Complete Streets Initiative Featured at Pro Walk/Pro Bike Conference

UCLA Luskin’s Complete Streets Initiative was involved in three sessions during the Pro Walk/Pro Bike: Pro Place 2012 Conference at the Long Beach Convention Center. The convention, September 10-13, brought together cities across North America searching for ideas in bringing healthier, more equitable, and more vibrant economic solutions to their communities .

Madeline Brozen, Complete Streets Initiative Program Manager, was featured on a panel and during one of the mobile workshops. Ryan Johnson, a Lewis Center Graduate Research Grant recipient, had his capstone project featured during a poster session.

Brozen spoke about tranportation system performance during the panel, “The Power of the Performance Metric – Getting Your Jurisdiction Back on Track.” Specifically, the session described a collaborative effort to calculate new performance metrics for the City of Los Angeles. Traditional metrics have only considered cars, but modern metrics should capture bikeability, walkability, effects on public health, and disparities.

During the mobile workshop, called “Reclaiming the Right of Way – Implementing and Designing Parklets,” participants visited the first parklet constructed in Southern California in front of Berlin Bistro in Long Beach. Brozen spoke about parklet implementation and the UCLA Parklet Toolkit. The toolkit, “Reclaiming the Right-of-Way:A Toolkit for Creating and Implementing Parklets,” is a Complete Streets Initiative project that debuted last week. It includes parklet case studies from around the country and parklet designs, which it encourages users to adapt to their own communities.

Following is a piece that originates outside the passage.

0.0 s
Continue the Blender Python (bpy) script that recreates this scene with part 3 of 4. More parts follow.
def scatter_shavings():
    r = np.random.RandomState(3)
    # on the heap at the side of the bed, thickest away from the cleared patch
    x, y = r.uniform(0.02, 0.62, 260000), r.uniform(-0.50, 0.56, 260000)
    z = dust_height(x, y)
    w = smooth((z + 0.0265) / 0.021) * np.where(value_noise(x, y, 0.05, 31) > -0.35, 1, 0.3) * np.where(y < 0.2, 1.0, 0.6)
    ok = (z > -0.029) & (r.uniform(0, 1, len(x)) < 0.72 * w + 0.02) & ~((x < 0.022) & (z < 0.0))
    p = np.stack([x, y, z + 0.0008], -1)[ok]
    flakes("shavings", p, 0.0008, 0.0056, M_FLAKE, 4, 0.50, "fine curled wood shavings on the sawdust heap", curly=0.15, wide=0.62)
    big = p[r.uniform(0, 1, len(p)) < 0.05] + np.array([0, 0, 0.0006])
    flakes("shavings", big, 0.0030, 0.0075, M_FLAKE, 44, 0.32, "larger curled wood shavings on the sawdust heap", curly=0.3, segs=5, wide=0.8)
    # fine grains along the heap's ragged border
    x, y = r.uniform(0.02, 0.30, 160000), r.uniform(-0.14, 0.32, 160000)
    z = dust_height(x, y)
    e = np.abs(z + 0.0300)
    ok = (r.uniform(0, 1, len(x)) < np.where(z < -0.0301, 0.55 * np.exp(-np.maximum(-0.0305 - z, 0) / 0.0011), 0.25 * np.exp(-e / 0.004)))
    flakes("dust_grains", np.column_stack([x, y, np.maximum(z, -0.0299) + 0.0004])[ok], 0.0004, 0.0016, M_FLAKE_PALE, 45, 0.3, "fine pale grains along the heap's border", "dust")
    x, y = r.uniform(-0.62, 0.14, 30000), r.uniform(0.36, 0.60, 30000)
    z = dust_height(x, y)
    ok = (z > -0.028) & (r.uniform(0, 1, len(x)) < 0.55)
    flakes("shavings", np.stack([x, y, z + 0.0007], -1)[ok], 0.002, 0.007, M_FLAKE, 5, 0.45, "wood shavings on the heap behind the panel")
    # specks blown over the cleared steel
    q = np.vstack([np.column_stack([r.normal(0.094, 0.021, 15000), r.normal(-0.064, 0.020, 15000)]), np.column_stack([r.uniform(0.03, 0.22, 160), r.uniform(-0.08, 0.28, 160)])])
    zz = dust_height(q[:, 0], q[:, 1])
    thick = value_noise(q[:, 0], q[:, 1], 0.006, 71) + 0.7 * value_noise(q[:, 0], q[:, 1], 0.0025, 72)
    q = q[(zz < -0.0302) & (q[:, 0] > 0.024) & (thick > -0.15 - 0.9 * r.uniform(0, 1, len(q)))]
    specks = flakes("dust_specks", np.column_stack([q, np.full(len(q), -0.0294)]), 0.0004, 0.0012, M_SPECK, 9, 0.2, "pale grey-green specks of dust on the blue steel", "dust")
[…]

Johnson’s poster, titled “Bringing New People to the Open Streets – Results of a CicLAvia Participant Survey,” presented findings from a survey he conducted about CicLAvia, Los Angeles’ open streets event. The findings focus on the differences between first-time and repeat attendees of the event. For example, first-time attendees were more likely than repeat attendees to have accessed the route via public transit.